Auch Nachrichten in der heutigen Presse zeigen, daß die Behauptung der Saarregierung, daß nur einige Außenseiter mit der gegenwärtigen Ordnung an der Saar nicht einverstanden seien, falsch ist.
Nun, meine Damen und Herren, noch ein Wort zu der von dem Herrn Vorredner angeschnittenen Frage in bezug auf Herrn Strohm. Es ist im allgemeinen nicht Brauch, daß man persönliche Angelegenheiten eines Beamten hier im Bundestag zur Sprache bringt.

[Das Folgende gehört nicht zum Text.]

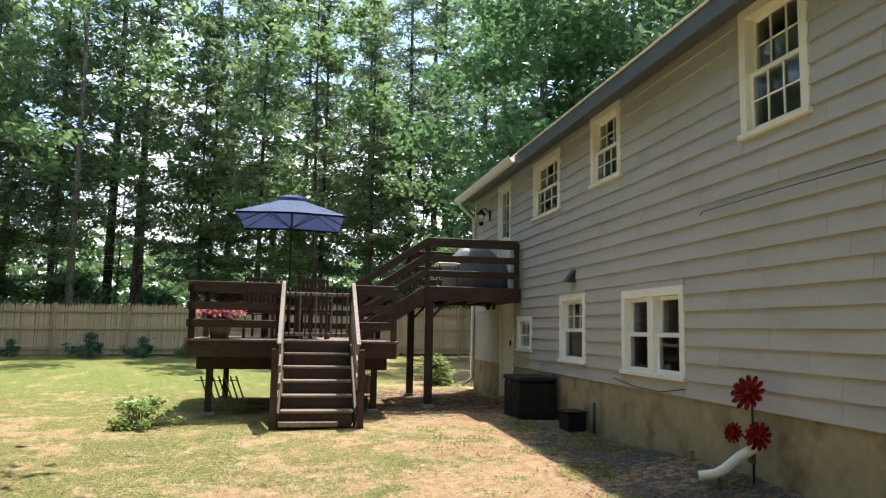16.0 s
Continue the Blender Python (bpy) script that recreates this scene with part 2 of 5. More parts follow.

Der Herr Vorredner hat gesagt, daß in mehreren sozialdemokratischen Zeitungen ausgesprochen worden sei, ich hätte den Herrn Strohm entlassen – entlassen ist er übrigens nicht —, weil das die französische Regierung von mir verlangt habe; weil ich bisher auf diese Äußerungen deutscher Zeitungen keine Antwort gegeben hätte, wünschte man hier eine Auskunft. Dazu möchte ich Ihnen folgendes sagen. Wenn eine deutsche Zeitung behauptet, ich hätte einen Beamten entlassen, weil die französische Regierung das von mir verlangt habe, so halte ich es tatsächlich für unter meiner Würde, darauf überhaupt zu antworten.
Ich möchte aber, nachdem nun diese Angelegenheit hier zur Sprache gekommen ist, folgendes ausdrücklich erklären. Von keiner französischen Seite irgendwelcher Art ist irgendwie ein solches Ansinnen oder eine Bitte oder auch nur etwas Ähnliches mir gegenüber ausgesprochen worden,
auch nicht einem meiner Mitarbeiter gegenüber, sondern ich habe Herrn Strohm aus folgendem Grunde vorläufig seiner Funktionen enthoben.
Herr Strohm hat am Tage vor meiner Abreise nach Paris einem Vertreter der United Press in Paris eine ausführliche Darstellung meiner Absichten und Ansichten, die ich in Paris vertreten würde, mitgeteilt,
und der Vertreter der United Press hat noch vor meiner Abreise aus Paris diese ihm von Herrn Strohm gemachten Mitteilungen der Öffentlichkeit übergeben.
Meine Damen und Herren, ich halte es für unmöglich, daß ein hoher Beamter des Auswärtigen Amts ohne mein Vorwissen eine solche Erklärung einer Presseagentur übergibt,
Die Untersuchung dieses Vorganges ist noch nicht zu Ende, und je nach ihrem Ausfall wird die Entscheidung gefällt werden.